Robust Fe 3 O 4 @attapulgite-intercalated carboxylated graphene oxide composite membrane for efficient and stable oil-in-water emulsion separation

The intercalation of inorganic nanofillers into graphene oxide (GO) layers regulates the pore structure of composite membranes, enhancing their application in oil-in-water (O/W) separation. However, the weak bonding between the nanofillers and GO may compromise membrane stability, affecting separation performance. Herein, we present a method for constructing a highly stable one-dimensional (1D) nanorod-intercalated GO composite membrane. The surface carboxyl density of GO was enhanced through modification, and Fe 3 O 4 nanoparticles were grown on the surface of 1D attapulgite (FATP) to adjust the hydroxyl density and roughness.
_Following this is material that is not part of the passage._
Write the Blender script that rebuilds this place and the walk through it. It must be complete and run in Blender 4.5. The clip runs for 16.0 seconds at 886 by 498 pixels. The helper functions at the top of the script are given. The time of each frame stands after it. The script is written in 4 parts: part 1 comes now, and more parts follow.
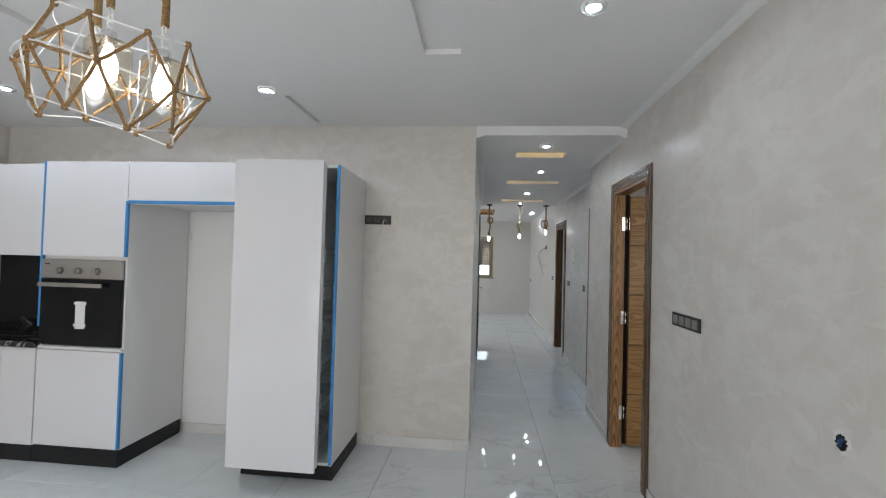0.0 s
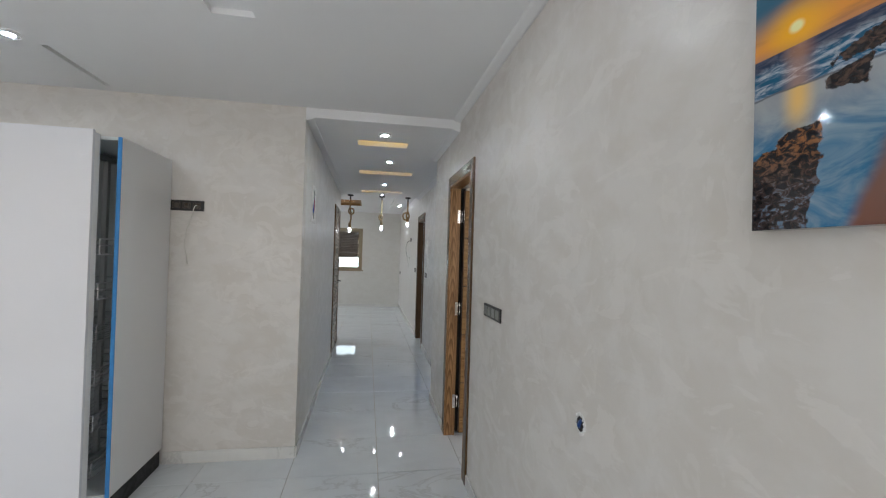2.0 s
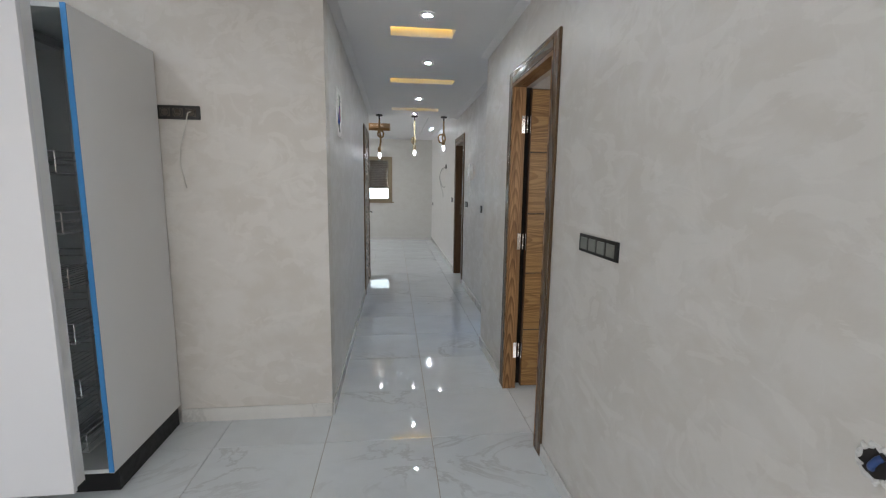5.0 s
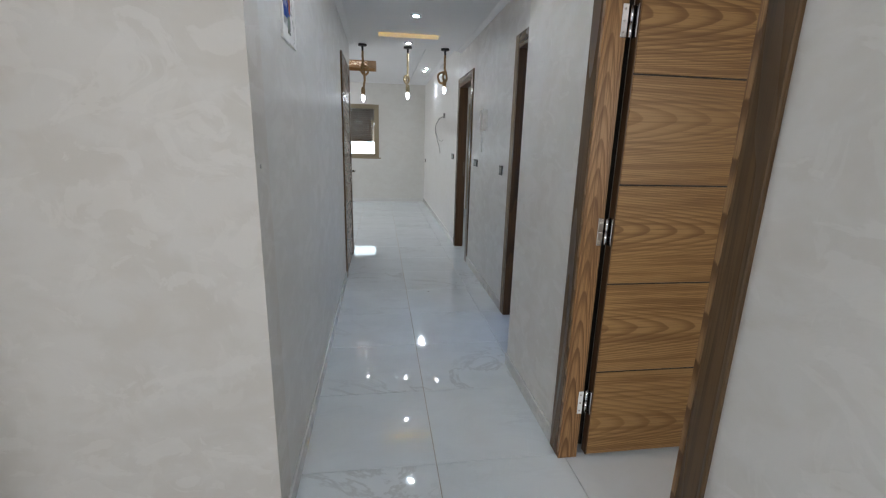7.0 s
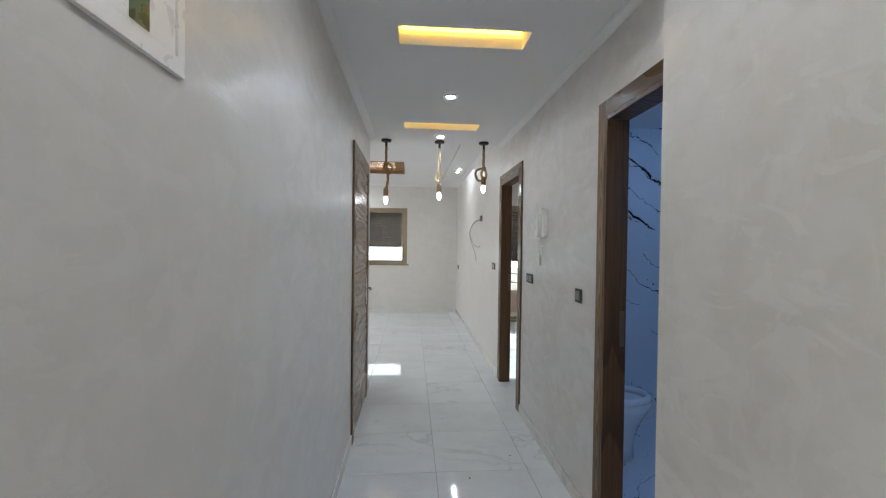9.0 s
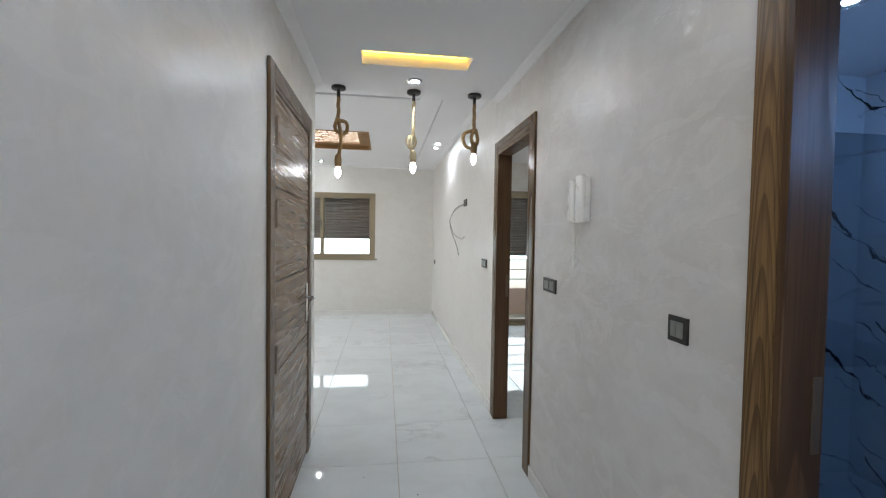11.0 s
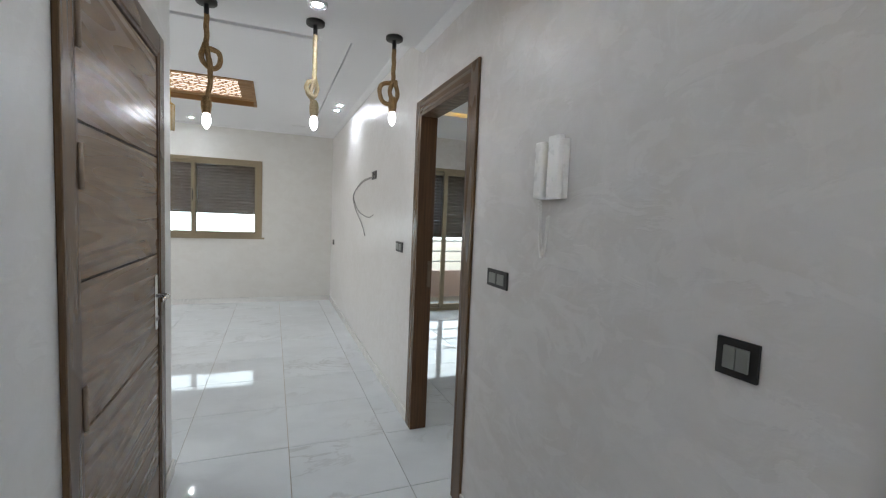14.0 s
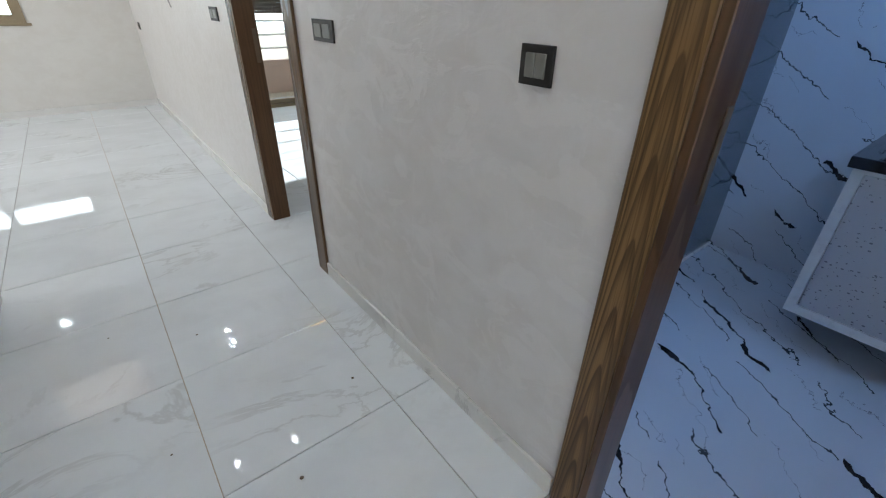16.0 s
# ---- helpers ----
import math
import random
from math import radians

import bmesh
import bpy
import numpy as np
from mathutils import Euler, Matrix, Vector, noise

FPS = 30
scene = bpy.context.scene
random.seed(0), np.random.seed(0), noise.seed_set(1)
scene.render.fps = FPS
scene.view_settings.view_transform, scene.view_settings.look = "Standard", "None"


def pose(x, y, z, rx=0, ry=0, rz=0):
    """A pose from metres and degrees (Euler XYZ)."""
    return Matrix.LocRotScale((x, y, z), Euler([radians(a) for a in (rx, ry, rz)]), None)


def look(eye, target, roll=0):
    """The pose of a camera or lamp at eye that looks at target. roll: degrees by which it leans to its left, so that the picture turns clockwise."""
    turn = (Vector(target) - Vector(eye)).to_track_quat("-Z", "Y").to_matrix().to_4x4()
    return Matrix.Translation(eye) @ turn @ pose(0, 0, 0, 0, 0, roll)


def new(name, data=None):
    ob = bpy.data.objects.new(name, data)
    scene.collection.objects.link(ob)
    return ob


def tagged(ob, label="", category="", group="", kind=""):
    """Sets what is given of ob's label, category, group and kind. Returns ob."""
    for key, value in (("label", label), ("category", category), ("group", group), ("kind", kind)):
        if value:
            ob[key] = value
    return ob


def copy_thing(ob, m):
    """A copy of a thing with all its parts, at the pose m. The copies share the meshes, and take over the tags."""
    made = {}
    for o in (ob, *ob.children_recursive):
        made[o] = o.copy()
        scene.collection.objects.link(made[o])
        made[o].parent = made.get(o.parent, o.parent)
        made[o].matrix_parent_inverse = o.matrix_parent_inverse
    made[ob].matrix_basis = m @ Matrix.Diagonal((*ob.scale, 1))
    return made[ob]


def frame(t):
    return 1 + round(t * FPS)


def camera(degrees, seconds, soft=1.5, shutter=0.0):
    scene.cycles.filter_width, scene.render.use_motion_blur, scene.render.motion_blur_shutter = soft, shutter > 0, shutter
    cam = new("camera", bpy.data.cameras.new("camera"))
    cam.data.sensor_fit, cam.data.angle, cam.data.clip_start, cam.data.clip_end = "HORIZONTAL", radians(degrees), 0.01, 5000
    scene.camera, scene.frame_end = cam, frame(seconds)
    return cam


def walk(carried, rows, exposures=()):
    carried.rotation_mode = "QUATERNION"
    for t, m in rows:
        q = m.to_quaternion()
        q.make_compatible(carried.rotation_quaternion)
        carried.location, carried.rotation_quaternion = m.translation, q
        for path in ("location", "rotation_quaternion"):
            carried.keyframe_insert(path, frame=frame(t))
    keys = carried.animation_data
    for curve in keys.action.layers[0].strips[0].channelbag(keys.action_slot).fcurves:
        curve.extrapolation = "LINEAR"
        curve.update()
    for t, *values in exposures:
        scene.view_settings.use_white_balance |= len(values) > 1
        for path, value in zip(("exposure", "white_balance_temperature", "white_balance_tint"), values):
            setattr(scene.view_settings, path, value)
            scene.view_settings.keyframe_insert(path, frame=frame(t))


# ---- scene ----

The results indicate that strong interactions are formed between FATP and carboxylated graphene oxide (CGO), enhancing the binding force to −1.38 × 10 4 kcal·mol −1. Benefiting from the intercalation effect and hydrophilic characteristics of FATP, the composite membrane exhibits a relatively high pure water flux (1630.5 L·m −2 ·h −1 ), hydrophilicity (water contact angle of 63°), and underwater superoleophobicity (underwater oil contact angle of 159°). In the O/W separation process, the composite membrane can effectively repel oil droplets with stable flux and oil rejection of 175.6 L·m −2 ·h −1 and > 98 %, respectively. Furthermore, the membrane exhibits excellent stability with steady permeability remaining approximately 80.2 % of the original value after multiple cycles of operation in diverse acidic and alkaline environments.